* _Record set_:

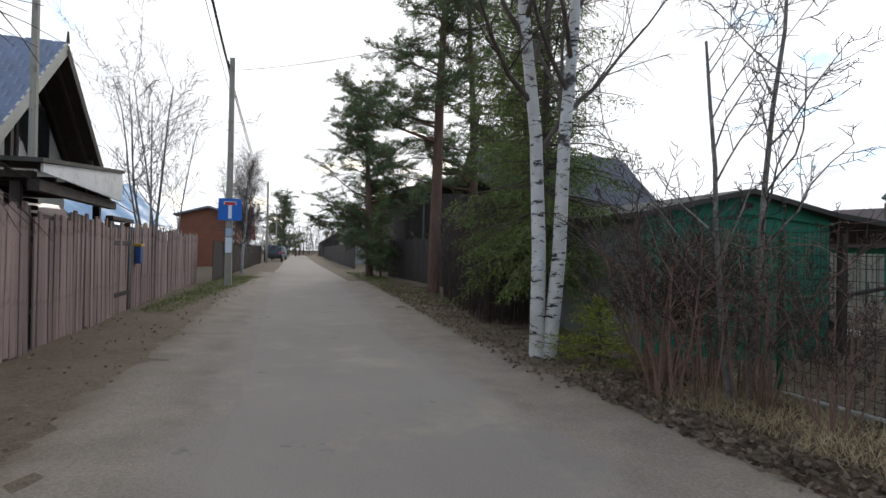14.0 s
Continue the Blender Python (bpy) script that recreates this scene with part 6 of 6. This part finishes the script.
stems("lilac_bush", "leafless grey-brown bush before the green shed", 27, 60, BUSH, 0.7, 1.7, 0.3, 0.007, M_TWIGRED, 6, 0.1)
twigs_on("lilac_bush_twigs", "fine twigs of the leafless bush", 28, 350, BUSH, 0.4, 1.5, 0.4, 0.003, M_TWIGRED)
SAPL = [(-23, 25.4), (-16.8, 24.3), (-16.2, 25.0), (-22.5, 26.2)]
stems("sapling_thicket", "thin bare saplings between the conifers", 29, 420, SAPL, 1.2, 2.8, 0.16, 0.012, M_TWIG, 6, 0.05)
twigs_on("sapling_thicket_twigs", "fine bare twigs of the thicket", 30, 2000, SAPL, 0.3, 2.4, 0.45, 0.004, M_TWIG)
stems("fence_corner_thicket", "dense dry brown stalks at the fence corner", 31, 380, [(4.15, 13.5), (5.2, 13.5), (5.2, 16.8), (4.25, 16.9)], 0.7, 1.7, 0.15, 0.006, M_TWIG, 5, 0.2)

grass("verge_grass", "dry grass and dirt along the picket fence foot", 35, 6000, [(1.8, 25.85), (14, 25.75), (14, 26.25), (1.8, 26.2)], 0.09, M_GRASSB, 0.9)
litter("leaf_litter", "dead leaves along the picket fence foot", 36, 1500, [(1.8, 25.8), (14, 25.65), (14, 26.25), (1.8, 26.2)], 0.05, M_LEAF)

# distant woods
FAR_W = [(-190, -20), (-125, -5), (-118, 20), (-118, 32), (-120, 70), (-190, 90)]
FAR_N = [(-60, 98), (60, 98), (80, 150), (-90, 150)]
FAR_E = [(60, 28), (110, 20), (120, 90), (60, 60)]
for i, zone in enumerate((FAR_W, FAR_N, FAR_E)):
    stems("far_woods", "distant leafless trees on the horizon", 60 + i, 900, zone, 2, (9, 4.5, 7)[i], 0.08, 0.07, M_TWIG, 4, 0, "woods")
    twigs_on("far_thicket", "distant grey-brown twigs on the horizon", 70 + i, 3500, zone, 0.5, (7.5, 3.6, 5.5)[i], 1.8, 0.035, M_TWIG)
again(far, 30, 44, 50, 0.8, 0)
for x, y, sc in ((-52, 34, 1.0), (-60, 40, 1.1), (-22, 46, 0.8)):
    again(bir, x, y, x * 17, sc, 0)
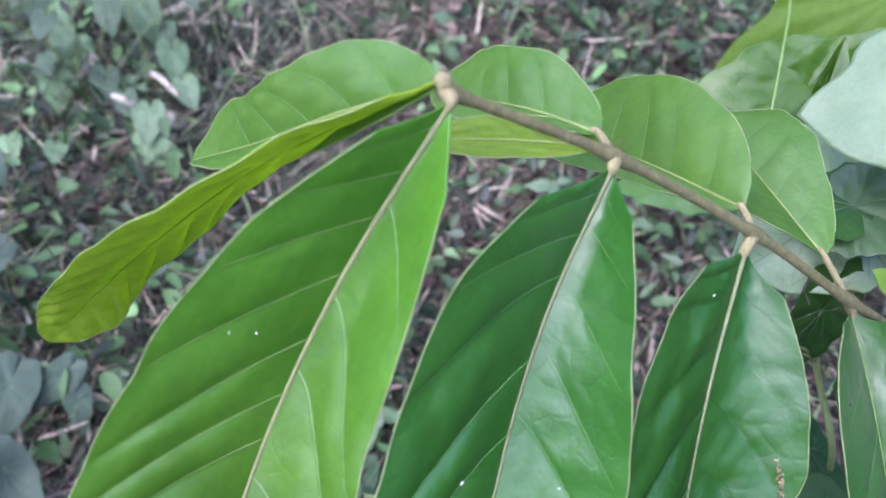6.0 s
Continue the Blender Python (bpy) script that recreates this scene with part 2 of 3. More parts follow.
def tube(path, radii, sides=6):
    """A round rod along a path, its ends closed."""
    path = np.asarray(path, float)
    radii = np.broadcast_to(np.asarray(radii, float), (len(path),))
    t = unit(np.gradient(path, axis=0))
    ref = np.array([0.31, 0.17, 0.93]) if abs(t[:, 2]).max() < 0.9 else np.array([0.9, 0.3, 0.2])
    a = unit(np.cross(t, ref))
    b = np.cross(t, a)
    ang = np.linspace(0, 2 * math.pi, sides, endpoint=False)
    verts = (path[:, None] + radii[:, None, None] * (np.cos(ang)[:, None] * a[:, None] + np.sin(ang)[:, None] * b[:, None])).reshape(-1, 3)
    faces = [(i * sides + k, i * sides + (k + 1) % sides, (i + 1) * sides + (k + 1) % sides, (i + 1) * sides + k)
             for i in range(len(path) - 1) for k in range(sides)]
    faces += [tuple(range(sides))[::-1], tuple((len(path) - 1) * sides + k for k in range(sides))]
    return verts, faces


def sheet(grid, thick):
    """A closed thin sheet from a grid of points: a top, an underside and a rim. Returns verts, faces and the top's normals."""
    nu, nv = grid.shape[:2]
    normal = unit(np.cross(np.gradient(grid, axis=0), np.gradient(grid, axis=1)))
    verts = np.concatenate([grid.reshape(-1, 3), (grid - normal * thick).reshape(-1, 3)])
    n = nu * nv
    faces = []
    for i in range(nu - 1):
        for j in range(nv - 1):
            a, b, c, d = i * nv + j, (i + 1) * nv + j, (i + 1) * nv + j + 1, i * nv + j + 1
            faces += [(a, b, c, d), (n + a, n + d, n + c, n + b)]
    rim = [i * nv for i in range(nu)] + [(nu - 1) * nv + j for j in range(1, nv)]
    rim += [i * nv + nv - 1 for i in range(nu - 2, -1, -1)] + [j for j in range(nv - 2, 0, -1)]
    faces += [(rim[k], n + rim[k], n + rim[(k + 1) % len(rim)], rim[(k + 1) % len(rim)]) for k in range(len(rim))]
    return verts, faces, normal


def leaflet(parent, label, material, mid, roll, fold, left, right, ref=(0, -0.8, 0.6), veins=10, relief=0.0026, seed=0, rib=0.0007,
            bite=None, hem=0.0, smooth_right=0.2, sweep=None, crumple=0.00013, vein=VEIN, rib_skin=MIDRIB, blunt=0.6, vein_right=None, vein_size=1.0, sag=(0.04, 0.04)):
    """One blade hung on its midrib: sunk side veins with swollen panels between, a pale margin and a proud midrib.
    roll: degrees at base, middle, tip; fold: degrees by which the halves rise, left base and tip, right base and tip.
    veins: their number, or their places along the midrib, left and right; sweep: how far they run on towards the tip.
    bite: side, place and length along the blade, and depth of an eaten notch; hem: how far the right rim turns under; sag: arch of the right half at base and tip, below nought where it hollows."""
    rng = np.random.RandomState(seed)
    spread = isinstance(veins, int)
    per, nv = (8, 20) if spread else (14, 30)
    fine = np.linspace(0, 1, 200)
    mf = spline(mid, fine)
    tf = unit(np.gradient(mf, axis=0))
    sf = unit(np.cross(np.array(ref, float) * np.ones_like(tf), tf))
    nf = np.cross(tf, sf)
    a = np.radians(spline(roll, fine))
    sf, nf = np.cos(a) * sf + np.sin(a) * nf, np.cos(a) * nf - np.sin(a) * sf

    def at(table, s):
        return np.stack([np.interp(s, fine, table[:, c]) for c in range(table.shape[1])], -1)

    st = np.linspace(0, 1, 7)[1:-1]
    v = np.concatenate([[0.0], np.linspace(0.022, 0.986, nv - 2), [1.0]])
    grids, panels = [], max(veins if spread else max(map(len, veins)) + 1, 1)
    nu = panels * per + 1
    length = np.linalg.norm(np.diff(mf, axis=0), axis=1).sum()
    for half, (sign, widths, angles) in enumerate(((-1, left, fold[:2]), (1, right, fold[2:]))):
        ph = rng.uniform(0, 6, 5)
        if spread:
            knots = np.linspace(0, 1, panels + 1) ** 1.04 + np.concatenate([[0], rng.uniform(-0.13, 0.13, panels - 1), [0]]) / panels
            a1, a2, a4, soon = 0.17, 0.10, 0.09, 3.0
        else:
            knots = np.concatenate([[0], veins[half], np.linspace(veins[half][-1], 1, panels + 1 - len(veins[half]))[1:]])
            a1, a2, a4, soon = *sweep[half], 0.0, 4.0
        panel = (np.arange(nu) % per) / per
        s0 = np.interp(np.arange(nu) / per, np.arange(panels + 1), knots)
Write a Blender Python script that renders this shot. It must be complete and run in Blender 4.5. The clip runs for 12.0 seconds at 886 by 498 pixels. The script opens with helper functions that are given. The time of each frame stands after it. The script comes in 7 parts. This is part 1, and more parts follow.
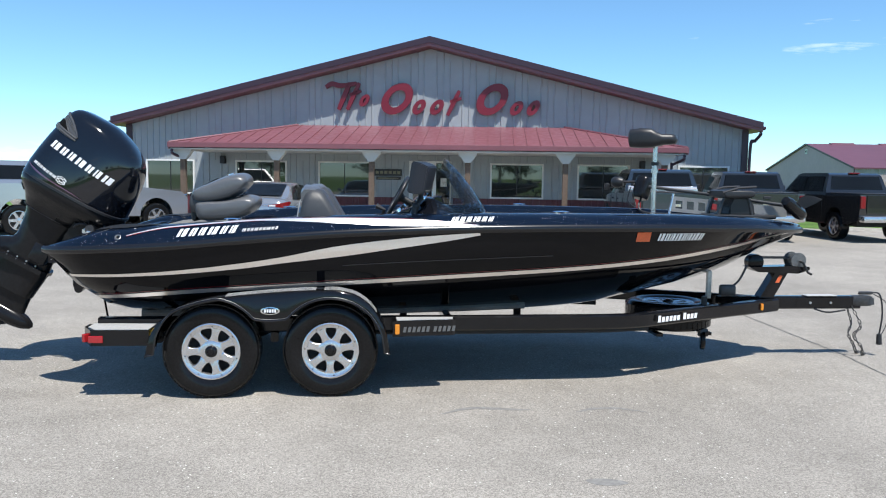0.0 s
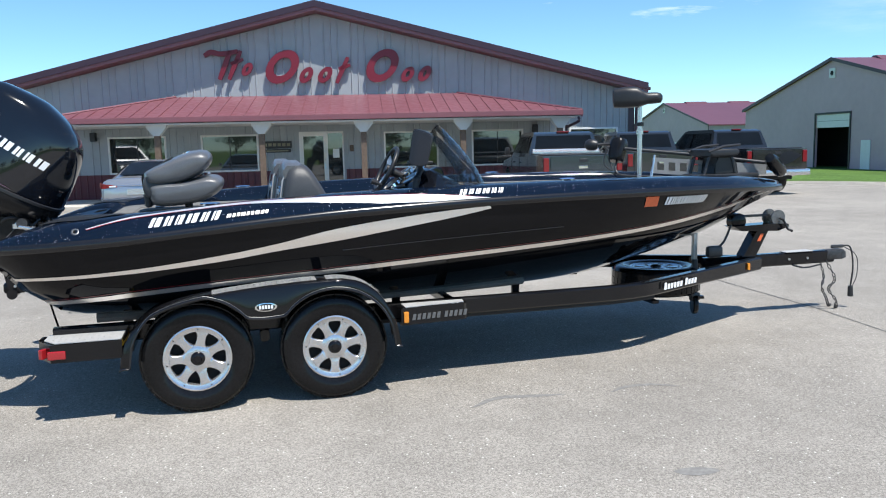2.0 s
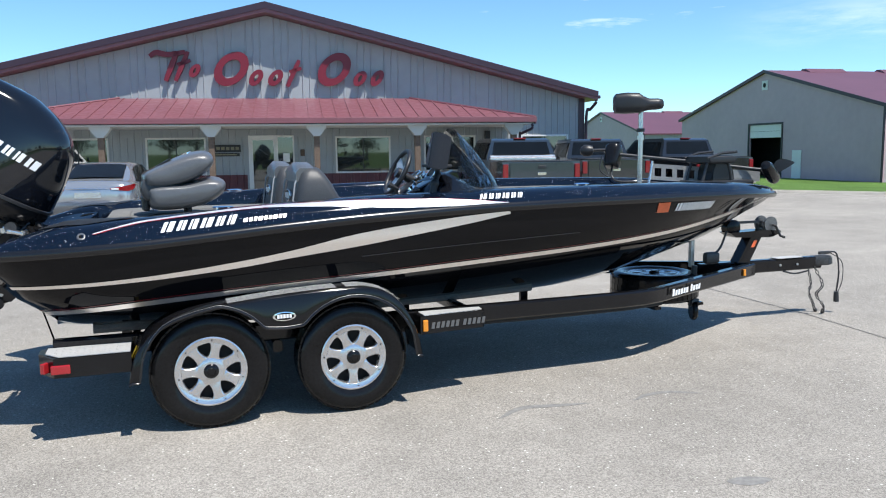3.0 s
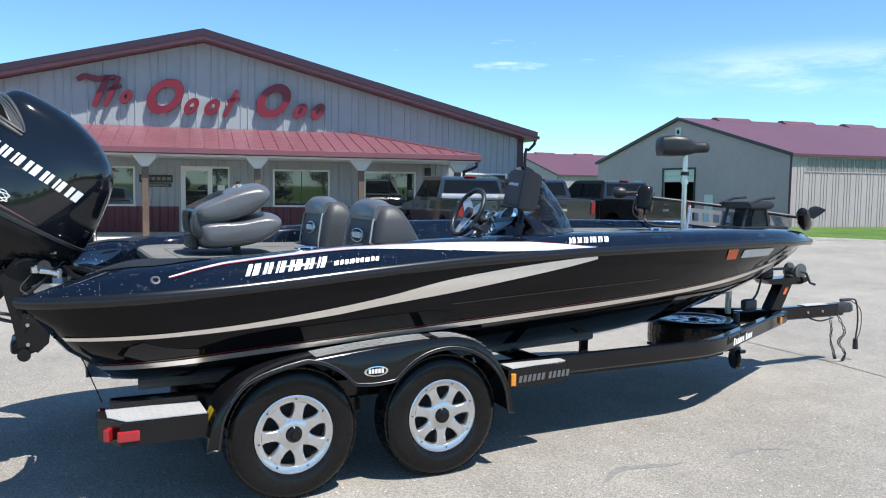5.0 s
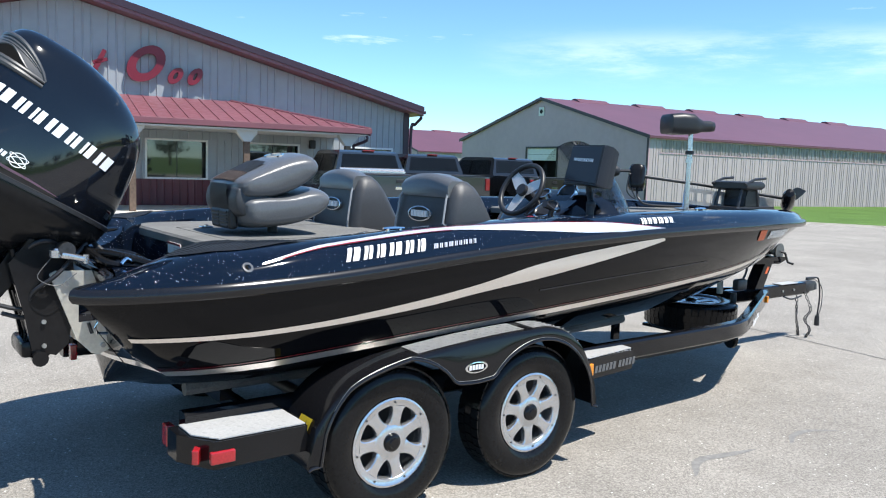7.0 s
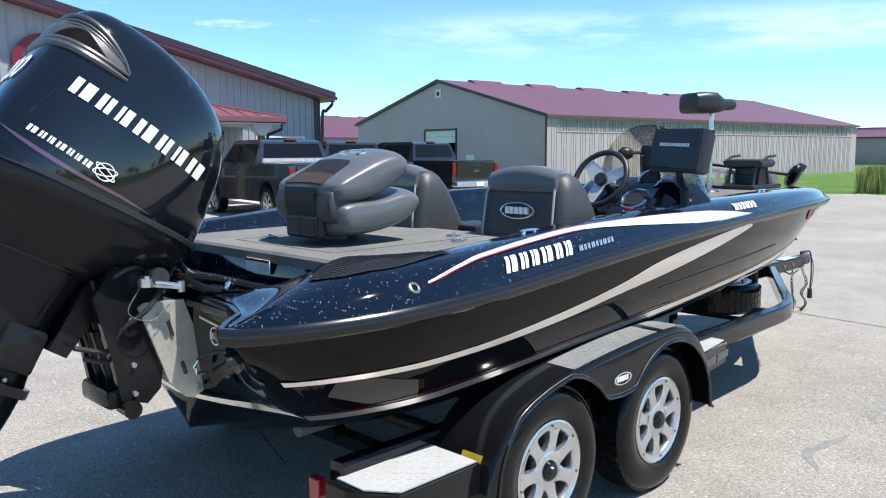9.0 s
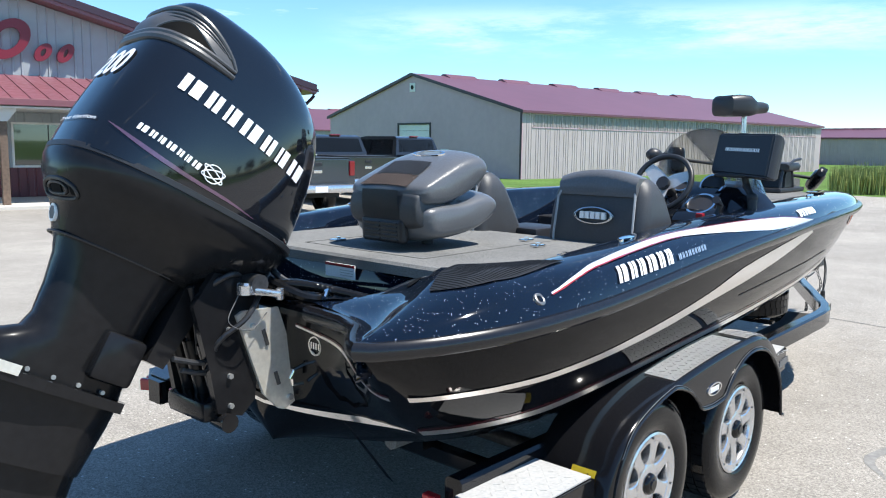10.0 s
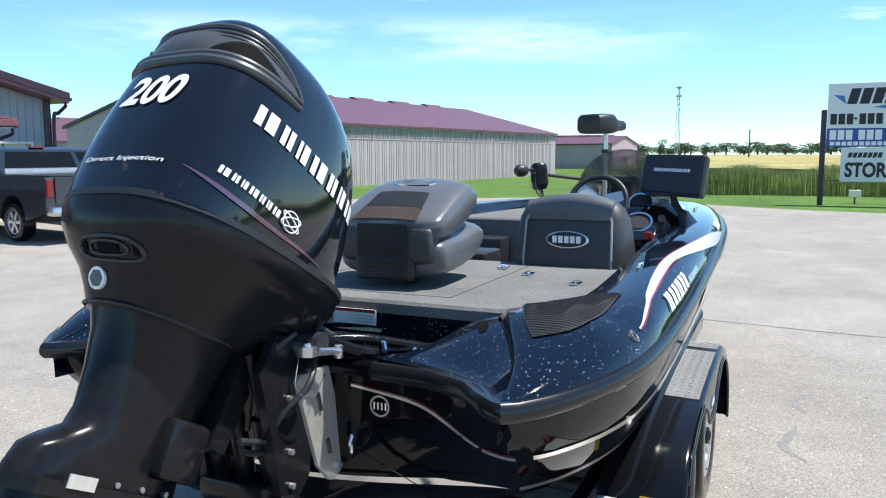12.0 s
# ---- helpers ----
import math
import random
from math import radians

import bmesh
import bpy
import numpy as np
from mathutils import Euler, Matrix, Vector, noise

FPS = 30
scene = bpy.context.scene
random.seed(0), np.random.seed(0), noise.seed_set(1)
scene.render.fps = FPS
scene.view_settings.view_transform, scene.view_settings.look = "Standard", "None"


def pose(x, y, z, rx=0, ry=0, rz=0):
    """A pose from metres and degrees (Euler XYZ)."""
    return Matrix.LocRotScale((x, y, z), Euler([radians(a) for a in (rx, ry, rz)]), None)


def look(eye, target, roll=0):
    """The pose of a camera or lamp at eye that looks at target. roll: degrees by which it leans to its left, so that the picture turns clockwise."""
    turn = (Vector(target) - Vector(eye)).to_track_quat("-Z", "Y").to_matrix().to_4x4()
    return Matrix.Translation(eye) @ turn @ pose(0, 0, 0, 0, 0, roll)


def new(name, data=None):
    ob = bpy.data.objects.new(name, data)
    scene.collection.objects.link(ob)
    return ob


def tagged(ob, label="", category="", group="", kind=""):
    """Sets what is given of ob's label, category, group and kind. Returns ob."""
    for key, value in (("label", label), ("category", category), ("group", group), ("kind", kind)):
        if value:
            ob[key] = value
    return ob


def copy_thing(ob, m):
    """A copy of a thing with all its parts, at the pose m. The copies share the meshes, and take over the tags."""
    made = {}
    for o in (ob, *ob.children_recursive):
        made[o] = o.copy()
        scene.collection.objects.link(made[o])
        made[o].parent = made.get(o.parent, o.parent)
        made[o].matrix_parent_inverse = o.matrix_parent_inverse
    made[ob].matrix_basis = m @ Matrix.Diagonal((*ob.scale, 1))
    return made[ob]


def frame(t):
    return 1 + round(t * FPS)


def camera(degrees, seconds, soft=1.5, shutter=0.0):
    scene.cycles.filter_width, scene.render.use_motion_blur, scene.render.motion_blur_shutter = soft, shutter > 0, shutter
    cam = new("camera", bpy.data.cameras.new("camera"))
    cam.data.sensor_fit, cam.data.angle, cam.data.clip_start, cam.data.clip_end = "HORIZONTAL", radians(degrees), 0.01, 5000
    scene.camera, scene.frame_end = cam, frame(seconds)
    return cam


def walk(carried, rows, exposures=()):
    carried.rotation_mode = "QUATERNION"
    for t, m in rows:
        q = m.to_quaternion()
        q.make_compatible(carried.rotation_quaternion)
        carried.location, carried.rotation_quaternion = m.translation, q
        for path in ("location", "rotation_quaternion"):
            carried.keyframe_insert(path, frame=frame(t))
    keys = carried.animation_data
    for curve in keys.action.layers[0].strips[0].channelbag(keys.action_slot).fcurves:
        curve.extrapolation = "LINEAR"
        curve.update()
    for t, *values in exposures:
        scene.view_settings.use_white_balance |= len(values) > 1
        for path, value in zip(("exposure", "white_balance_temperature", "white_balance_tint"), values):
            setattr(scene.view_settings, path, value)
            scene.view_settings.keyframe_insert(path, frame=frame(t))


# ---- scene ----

* _Written exercise_: Track down every line of the material containing the string "collection", and copy it.

* _The output_:
    scene.collection.objects.link(ob)
        scene.collection.objects.link(made[o])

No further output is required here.